● Description of the task
Show all lines from the listing below that contain "scene".

● Extracted data
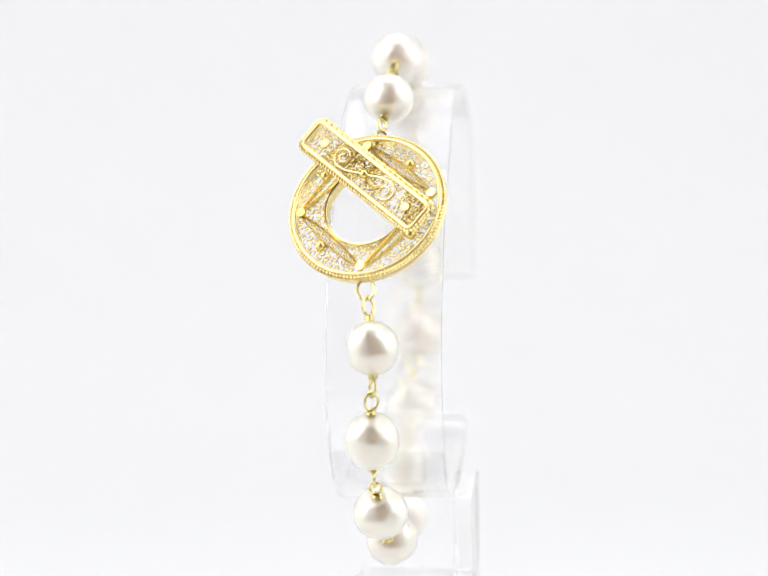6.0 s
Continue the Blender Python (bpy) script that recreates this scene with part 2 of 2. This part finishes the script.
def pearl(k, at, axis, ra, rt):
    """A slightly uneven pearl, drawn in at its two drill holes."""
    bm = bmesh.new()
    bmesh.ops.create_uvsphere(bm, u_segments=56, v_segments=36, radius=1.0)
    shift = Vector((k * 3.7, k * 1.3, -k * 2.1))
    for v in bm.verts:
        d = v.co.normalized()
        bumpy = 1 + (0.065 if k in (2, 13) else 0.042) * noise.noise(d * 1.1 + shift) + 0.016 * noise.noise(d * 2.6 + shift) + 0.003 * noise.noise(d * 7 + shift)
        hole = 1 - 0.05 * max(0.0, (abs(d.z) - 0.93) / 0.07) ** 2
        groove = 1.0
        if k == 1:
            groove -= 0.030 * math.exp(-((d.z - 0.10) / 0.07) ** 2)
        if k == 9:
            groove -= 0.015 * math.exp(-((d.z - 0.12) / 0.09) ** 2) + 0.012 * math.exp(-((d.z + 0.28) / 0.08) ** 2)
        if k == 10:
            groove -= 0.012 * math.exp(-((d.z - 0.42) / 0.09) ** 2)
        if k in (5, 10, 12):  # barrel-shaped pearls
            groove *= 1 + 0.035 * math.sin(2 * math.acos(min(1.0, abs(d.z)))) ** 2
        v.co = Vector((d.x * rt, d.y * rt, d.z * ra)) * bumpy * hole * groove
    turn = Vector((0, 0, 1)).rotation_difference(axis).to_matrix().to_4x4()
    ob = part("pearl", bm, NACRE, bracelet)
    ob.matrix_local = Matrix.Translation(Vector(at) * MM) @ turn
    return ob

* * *

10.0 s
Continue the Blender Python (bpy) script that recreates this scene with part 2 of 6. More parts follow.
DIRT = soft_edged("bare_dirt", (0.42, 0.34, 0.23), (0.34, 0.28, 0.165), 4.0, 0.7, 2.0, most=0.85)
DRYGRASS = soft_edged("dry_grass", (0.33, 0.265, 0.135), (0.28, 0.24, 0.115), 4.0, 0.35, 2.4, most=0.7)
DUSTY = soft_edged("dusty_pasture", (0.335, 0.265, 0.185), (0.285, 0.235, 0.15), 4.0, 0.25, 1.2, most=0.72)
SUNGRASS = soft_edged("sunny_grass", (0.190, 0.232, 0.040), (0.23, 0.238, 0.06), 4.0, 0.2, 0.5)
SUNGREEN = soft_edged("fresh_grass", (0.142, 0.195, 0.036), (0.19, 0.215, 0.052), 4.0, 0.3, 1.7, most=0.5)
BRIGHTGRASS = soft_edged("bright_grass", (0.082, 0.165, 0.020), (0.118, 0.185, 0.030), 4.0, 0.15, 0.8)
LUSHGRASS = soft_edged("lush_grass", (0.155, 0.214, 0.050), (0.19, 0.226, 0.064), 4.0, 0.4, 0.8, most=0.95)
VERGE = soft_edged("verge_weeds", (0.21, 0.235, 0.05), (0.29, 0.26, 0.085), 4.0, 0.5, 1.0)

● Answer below
Continue the Blender Python (bpy) script that recreates this scene with part 2 of 2. This part finishes the script.
Continue the Blender Python (bpy) script that recreates this scene with part 2 of 6. More parts follow.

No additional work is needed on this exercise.